[Begin Stored data]
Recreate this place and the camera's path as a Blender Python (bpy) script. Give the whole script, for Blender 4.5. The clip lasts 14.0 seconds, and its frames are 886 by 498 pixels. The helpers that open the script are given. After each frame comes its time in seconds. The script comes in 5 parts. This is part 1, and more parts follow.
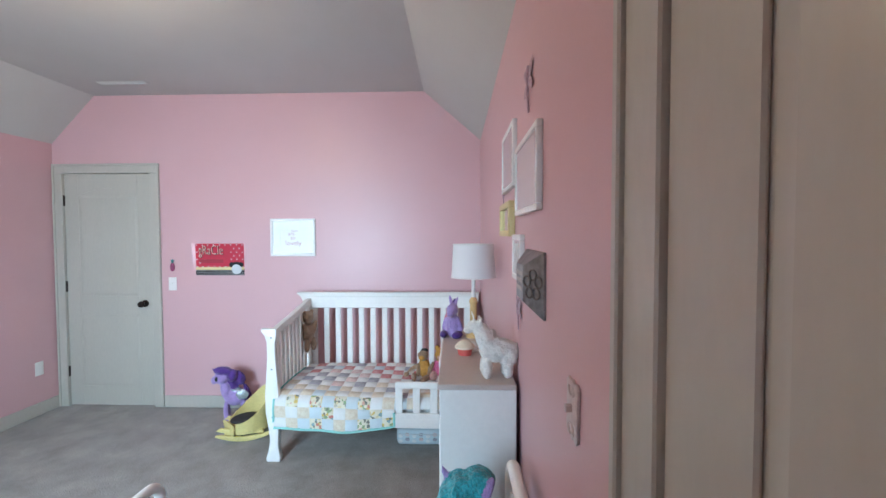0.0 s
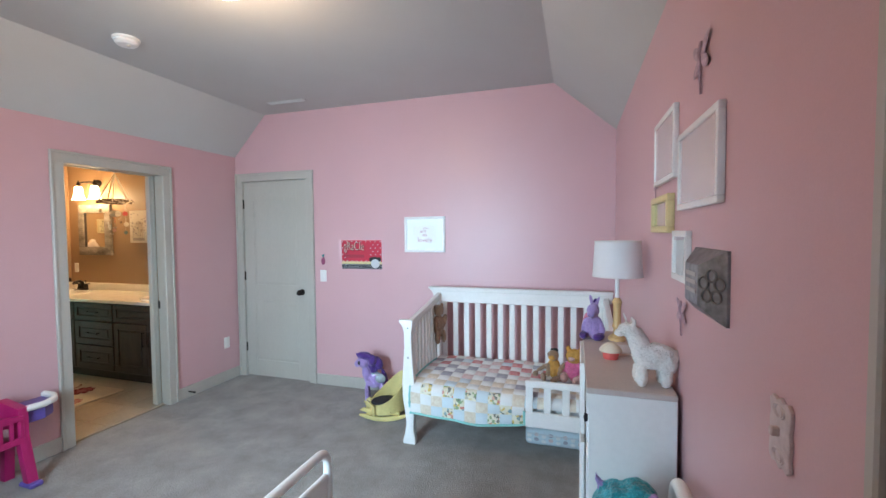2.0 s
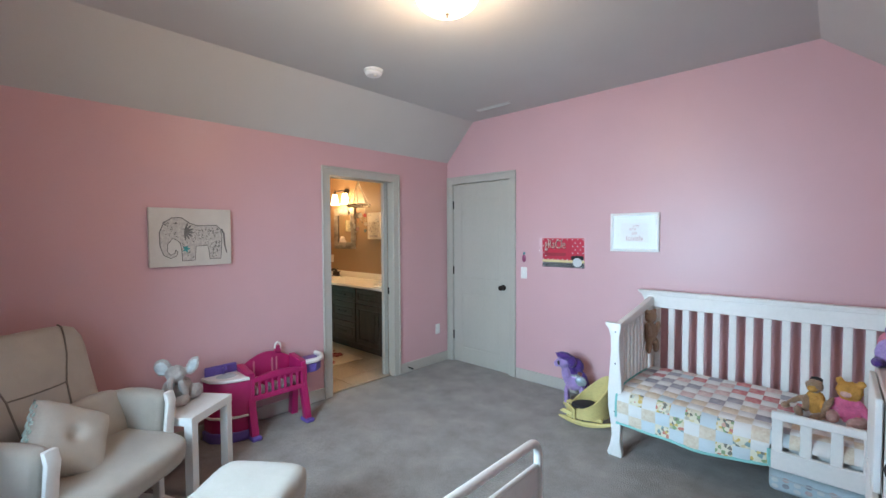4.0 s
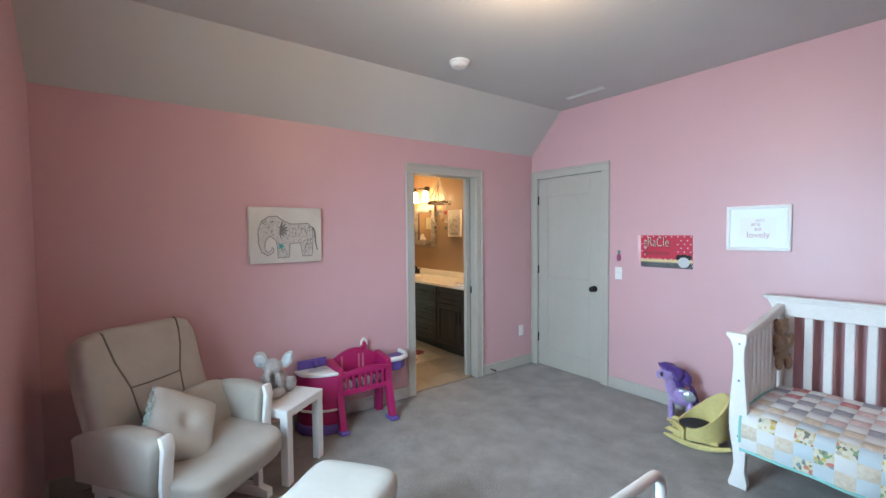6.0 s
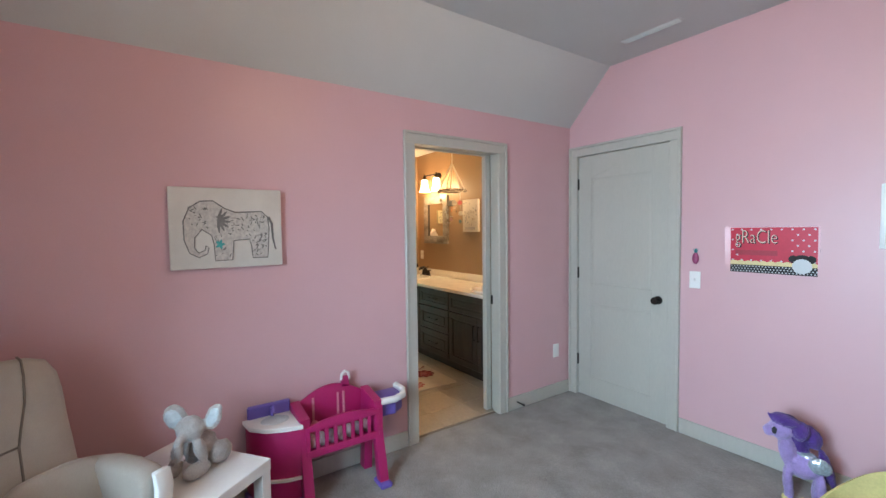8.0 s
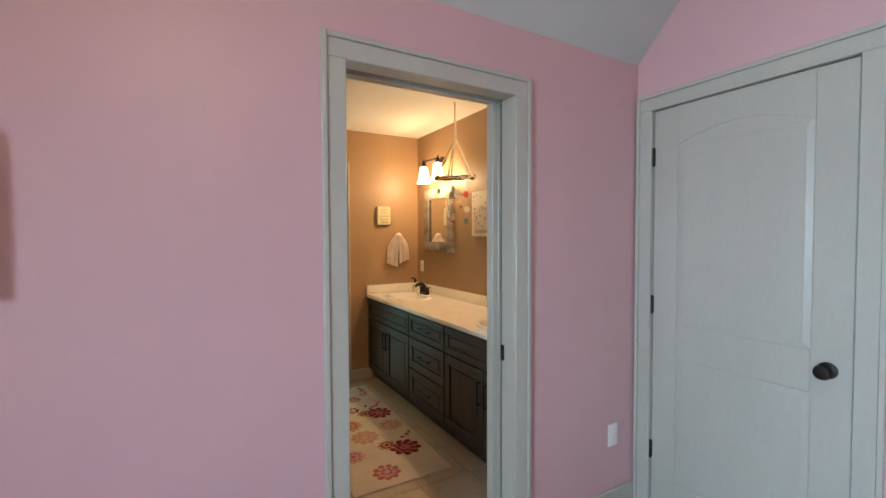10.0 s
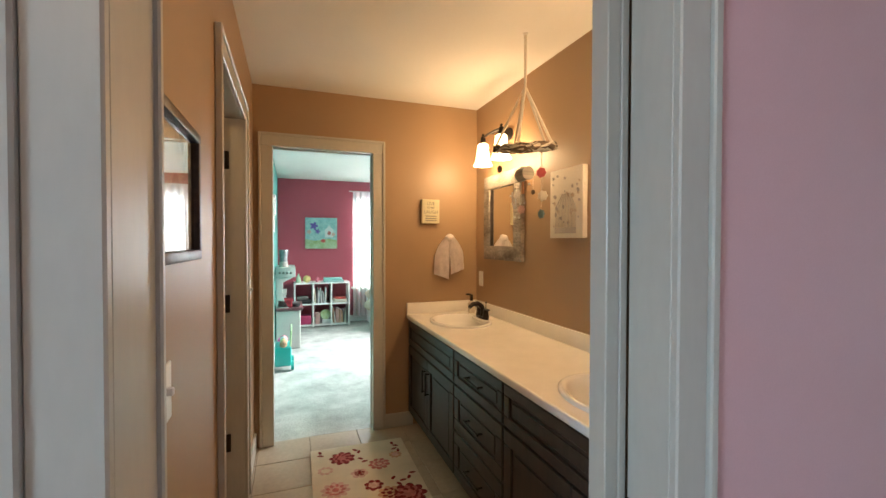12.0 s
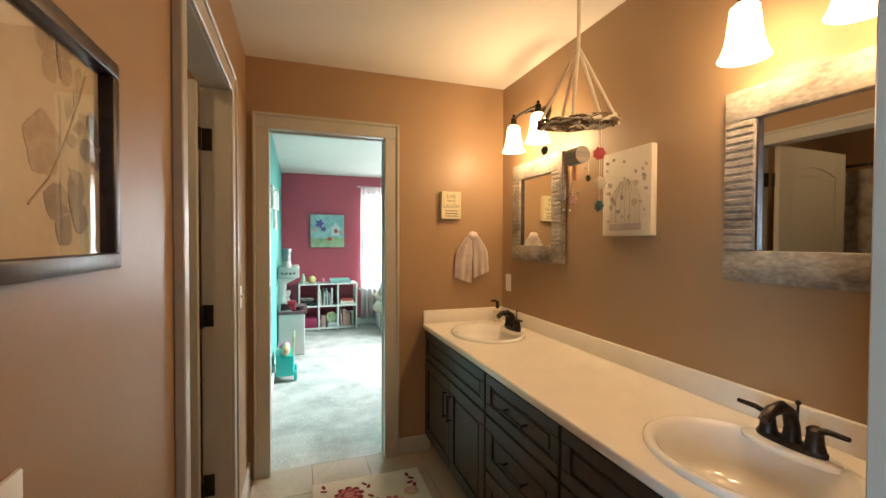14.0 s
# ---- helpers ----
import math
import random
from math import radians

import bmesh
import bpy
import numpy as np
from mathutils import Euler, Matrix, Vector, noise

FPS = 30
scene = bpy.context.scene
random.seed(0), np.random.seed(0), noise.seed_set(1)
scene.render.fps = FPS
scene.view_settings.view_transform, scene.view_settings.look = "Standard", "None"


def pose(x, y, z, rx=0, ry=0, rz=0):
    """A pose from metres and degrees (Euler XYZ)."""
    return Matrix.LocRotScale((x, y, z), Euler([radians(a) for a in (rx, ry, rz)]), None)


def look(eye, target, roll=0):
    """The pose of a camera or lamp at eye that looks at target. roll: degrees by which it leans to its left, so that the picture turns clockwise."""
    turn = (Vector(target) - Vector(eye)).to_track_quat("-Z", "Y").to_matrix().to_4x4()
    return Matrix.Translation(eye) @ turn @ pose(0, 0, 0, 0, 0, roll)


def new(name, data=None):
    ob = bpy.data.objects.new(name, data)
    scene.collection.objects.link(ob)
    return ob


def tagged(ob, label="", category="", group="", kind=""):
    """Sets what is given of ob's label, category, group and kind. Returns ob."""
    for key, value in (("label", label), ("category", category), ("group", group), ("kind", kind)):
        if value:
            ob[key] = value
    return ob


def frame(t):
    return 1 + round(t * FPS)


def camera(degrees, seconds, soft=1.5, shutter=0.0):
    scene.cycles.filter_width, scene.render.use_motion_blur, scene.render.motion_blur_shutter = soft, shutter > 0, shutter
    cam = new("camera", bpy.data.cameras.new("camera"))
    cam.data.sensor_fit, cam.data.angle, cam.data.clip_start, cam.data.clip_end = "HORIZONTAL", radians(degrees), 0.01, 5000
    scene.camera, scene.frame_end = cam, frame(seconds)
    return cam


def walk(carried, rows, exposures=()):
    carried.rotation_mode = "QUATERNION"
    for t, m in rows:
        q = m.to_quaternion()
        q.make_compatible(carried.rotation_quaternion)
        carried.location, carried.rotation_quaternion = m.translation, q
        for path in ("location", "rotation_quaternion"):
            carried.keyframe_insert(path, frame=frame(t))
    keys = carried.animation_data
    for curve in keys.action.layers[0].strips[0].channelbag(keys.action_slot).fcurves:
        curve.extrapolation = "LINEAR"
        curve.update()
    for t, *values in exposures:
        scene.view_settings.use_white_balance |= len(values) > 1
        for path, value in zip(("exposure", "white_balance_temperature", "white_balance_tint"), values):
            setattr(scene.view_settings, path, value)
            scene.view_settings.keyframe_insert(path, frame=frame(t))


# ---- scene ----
[End Stored data]
#### [Task]
Write out every line above exactly as it is, leaving out the pictures.

#### [In response]
Recreate this place and the camera's path as a Blender Python (bpy) script. Give the whole script, for Blender 4.5. The clip lasts 14.0 seconds, and its frames are 886 by 498 pixels. The helpers that open the script are given. After each frame comes its time in seconds. The script comes in 5 parts. This is part 1, and more parts follow.
0.0 s
2.0 s
4.0 s
6.0 s
8.0 s
10.0 s
12.0 s
14.0 s
# ---- helpers ----
import math
import random
from math import radians

import bmesh
import bpy
import numpy as np
from mathutils import Euler, Matrix, Vector, noise

FPS = 30
scene = bpy.context.scene
random.seed(0), np.random.seed(0), noise.seed_set(1)
scene.render.fps = FPS
scene.view_settings.view_transform, scene.view_settings.look = "Standard", "None"


def pose(x, y, z, rx=0, ry=0, rz=0):
    """A pose from metres and degrees (Euler XYZ)."""
    return Matrix.LocRotScale((x, y, z), Euler([radians(a) for a in (rx, ry, rz)]), None)


def look(eye, target, roll=0):
    """The pose of a camera or lamp at eye that looks at target. roll: degrees by which it leans to its left, so that the picture turns clockwise."""
    turn = (Vector(target) - Vector(eye)).to_track_quat("-Z", "Y").to_matrix().to_4x4()
    return Matrix.Translation(eye) @ turn @ pose(0, 0, 0, 0, 0, roll)


def new(name, data=None):
    ob = bpy.data.objects.new(name, data)
    scene.collection.objects.link(ob)
    return ob


def tagged(ob, label="", category="", group="", kind=""):
    """Sets what is given of ob's label, category, group and kind. Returns ob."""
    for key, value in (("label", label), ("category", category), ("group", group), ("kind", kind)):
        if value:
            ob[key] = value
    return ob


def frame(t):
    return 1 + round(t * FPS)


def camera(degrees, seconds, soft=1.5, shutter=0.0):
    scene.cycles.filter_width, scene.render.use_motion_blur, scene.render.motion_blur_shutter = soft, shutter > 0, shutter
    cam = new("camera", bpy.data.cameras.new("camera"))
    cam.data.sensor_fit, cam.data.angle, cam.data.clip_start, cam.data.clip_end = "HORIZONTAL", radians(degrees), 0.01, 5000
    scene.camera, scene.frame_end = cam, frame(seconds)
    return cam


def walk(carried, rows, exposures=()):
    carried.rotation_mode = "QUATERNION"
    for t, m in rows:
        q = m.to_quaternion()
        q.make_compatible(carried.rotation_quaternion)
        carried.location, carried.rotation_quaternion = m.translation, q
        for path in ("location", "rotation_quaternion"):
            carried.keyframe_insert(path, frame=frame(t))
    keys = carried.animation_data
    for curve in keys.action.layers[0].strips[0].channelbag(keys.action_slot).fcurves:
        curve.extrapolation = "LINEAR"
        curve.update()
    for t, *values in exposures:
        scene.view_settings.use_white_balance |= len(values) > 1
        for path, value in zip(("exposure", "white_balance_temperature", "white_balance_tint"), values):
            setattr(scene.view_settings, path, value)
            scene.view_settings.keyframe_insert(path, frame=frame(t))


# ---- scene ----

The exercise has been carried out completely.